In December 1998, the shocking murder of the mother of two at the hands of her husband and mother-in-law and the subsequent events thereafter catapulted the “issue of honour crimes into the headlines in the United Kingdom.”
According to a news report, the duo – her husband Sukhdave Athwal and 70-year-old mother Bachan Athwal “believed her daughter-in-law’s wish for a divorce would bring shame on the family.”
In a landmark case, while crime occurred during the victim’s trip to Punjab in 1998, and her body never found, the duo was “sentenced to life imprisonment” in 2007 for arranging the murder. Others involved in the crime remain free in India, other reports suggest.
While not often spoke openly, it grabbed international headlines in the UK and around the world when British Indian Sarbjit Kaur Athwal became the “first person to give evidence in an open court for so-called ‘honour killing’ of her sister-in-law – without a body ever being found.”

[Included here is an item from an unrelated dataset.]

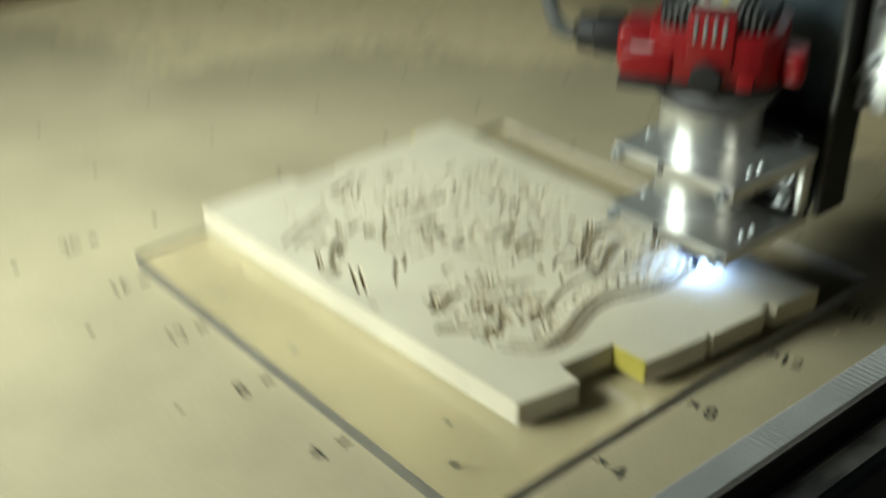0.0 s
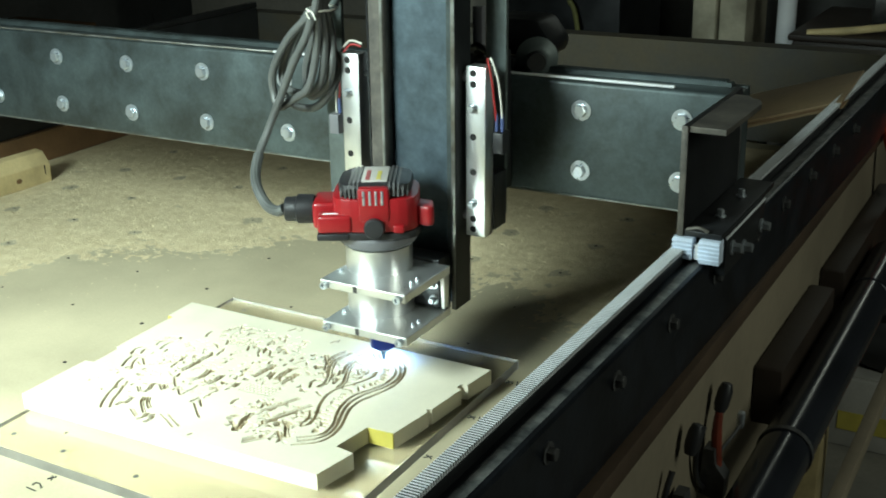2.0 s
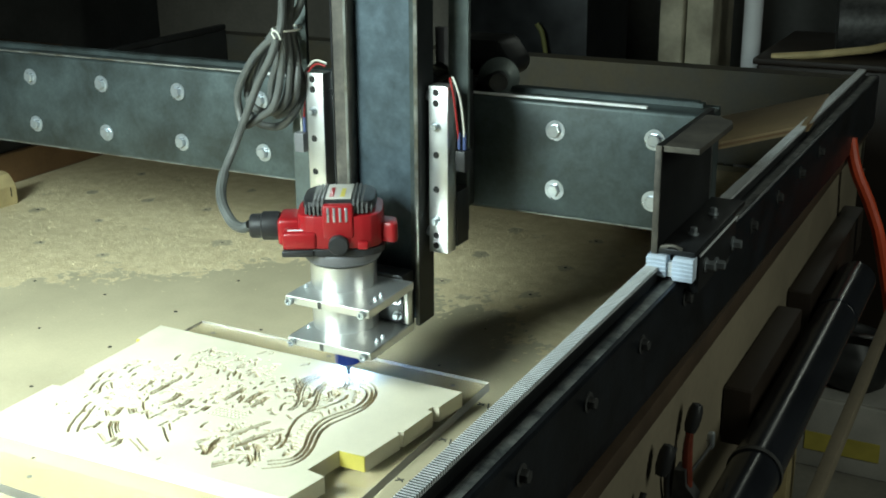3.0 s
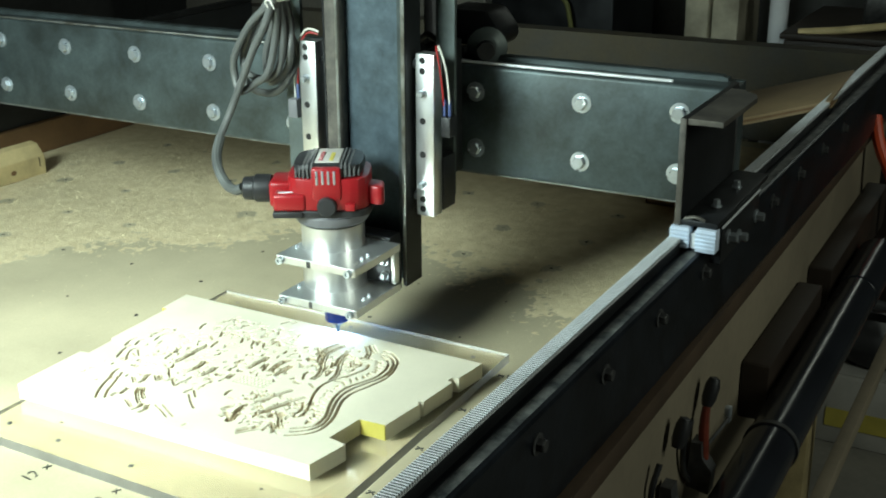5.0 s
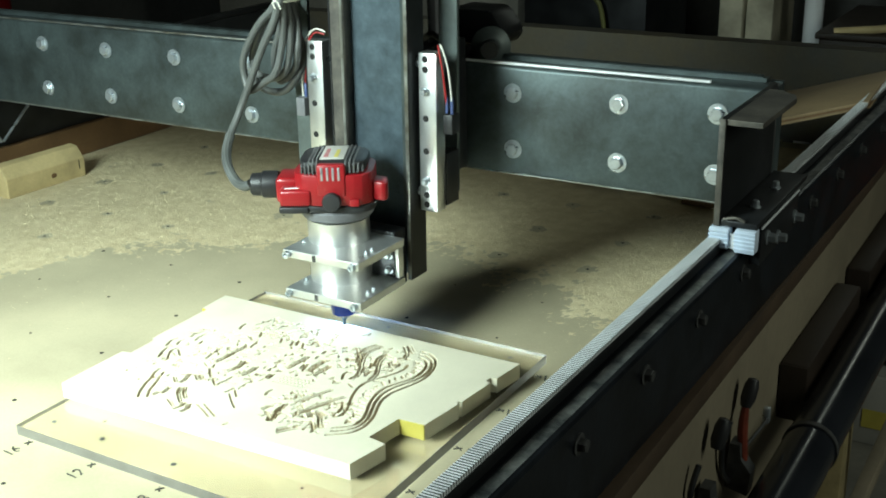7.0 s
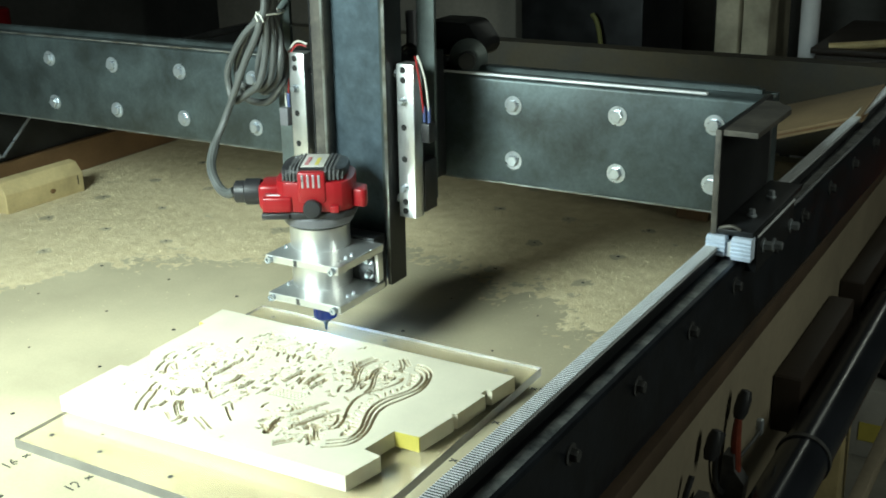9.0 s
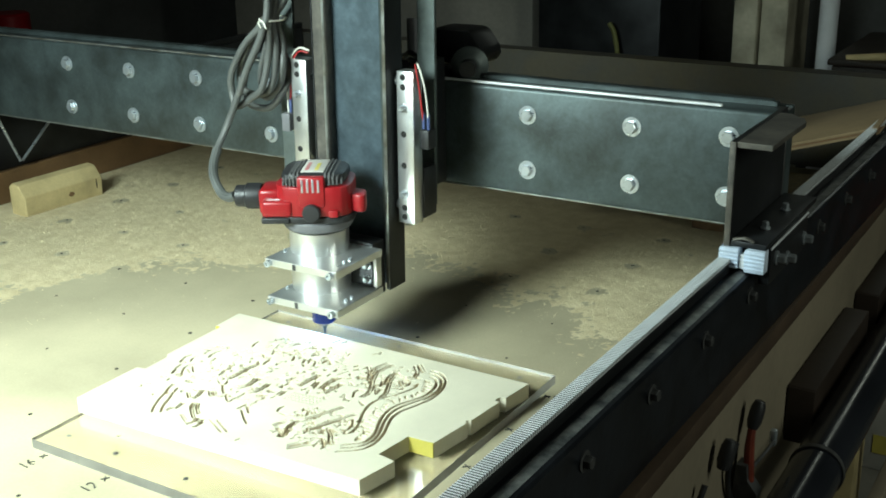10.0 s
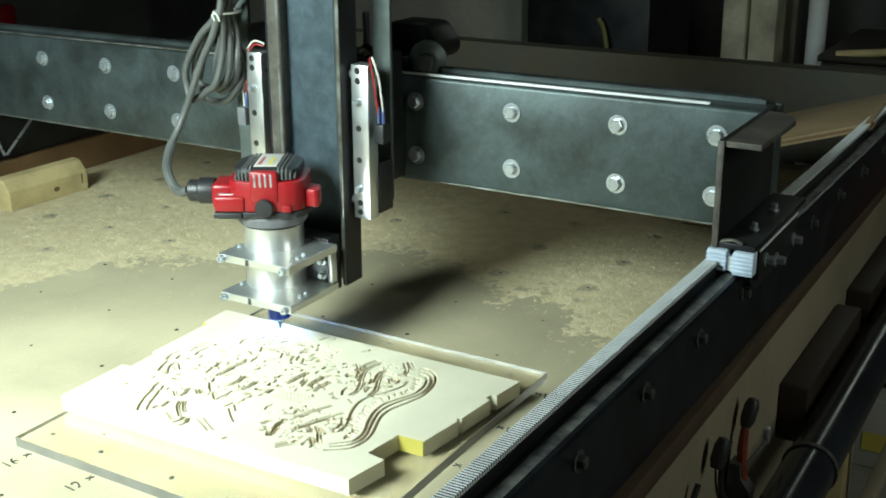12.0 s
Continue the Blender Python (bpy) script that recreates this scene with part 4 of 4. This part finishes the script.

“There was no motive worthy of the name,” the judge noted while sentencing, according to a report in The Guardian.
While honour is synonymous with respect, prestige, stature etc, the crime or violence are often committed for safeguarding the same. Taking a life or ‘Honour killing’ described by a BBC analysis as “the murder of a person accused of “bringing shame” upon their family, are the extreme manifestation, different forms of exertions exist.
Honour violence occurs worldwide, from South America to Asia, though exact figures are unknown, the analysis informed, adding, while none of the world’s major religions condone honour-related crime, perpetrators have sometimes tried to justify their actions on religious grounds.
In India, such crimes regularly make headlines. “Violence against women’s autonomy, in all matters and especially in matters of sexuality and marriage, is one of India’s most widespread and tenacious forms of gender violence – and also the least recognised,” activist Kavita Krishnan argued in aljazeera.com in March.
While hiding from plain sight, violence in the name of ‘honour’ against men and women is not properly documented, since India does not have a specific law against “honour” crimes, she added.
“To spot such violence and confront it, you need to look beneath the surface and read between the lines of available documentation.”
Closer home, while such extremities seldom occur, often the omnipresent struggle with livelihood, gender identity, relationships and societal consideration often ensure that things waver beneath the surface.
The Morung Express’ narratives on the life of transgender dreaming of things “people take for granted every day” speak volume. They often voluntarily “leave home for fear that their family would be ostracized and abused because of them.”
A pressing question to ponder as explained by a legal practitioner that the family often kept them in the societal prescription of gender but when they start “asserting their identity, they are often driven out.”
Beyond gender and identity struggles, there are many societal issues which are either ‘solved’ or pronounced with arbitrary decisions based on ‘honour.’ Time is opportune to delineate and ponder upon this issue though honest deliberation and approach.